You remember the young man who was so egotistical that he talked endlessly about himself. Suddenly he broke off, sensing that his date was bored. And he said, “Well that’s enough about me. Let’s not talk about me. Let’s talk about you. What do you think about me?” (Laughs) Some people simply can’t be cured I guess. Humble-minded, having a modest opinion of yourself — that’s what that really means. True courtesy is willing to get out of the way.

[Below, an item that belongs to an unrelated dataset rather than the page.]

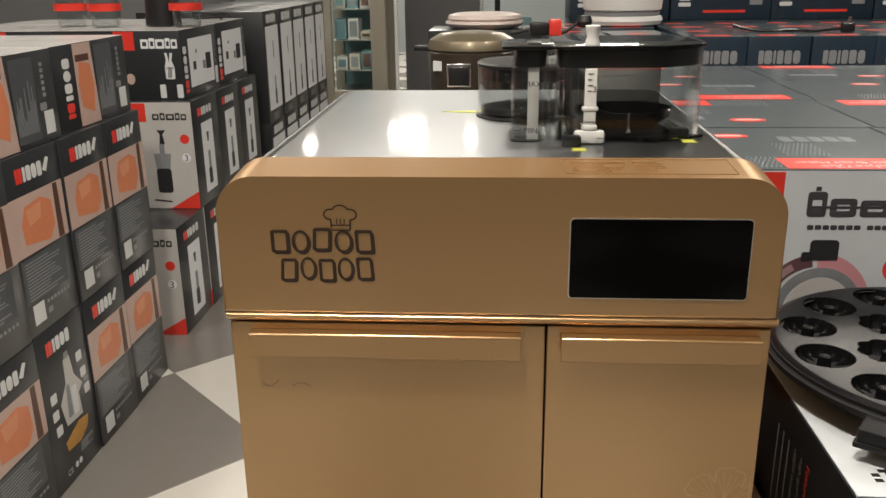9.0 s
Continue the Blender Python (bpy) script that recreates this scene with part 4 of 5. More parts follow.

I was in Japan, waiting with General Harrison and a crowd of other people, before the doors of an elevator. When the doors opened, right, way at the back of the crowd I heard the voice of a GI say, “Get out of the way, I got to get through here. And he was pushing his way through. And suddenly he saw that he was pushing a 4-star general, William K. Harrison. And his face grew ashen with, with fear. And the general smiled and said, “That’s all right son, go ahead.” Courteous, courteous. Try it on for size. We’ll come back to this the next time we get together.

Dear heavenly Father, make us people of one mind, because we’re of one heart. Amen.

Till I meet you once again by way of radio, walk with the King today and be a blessing!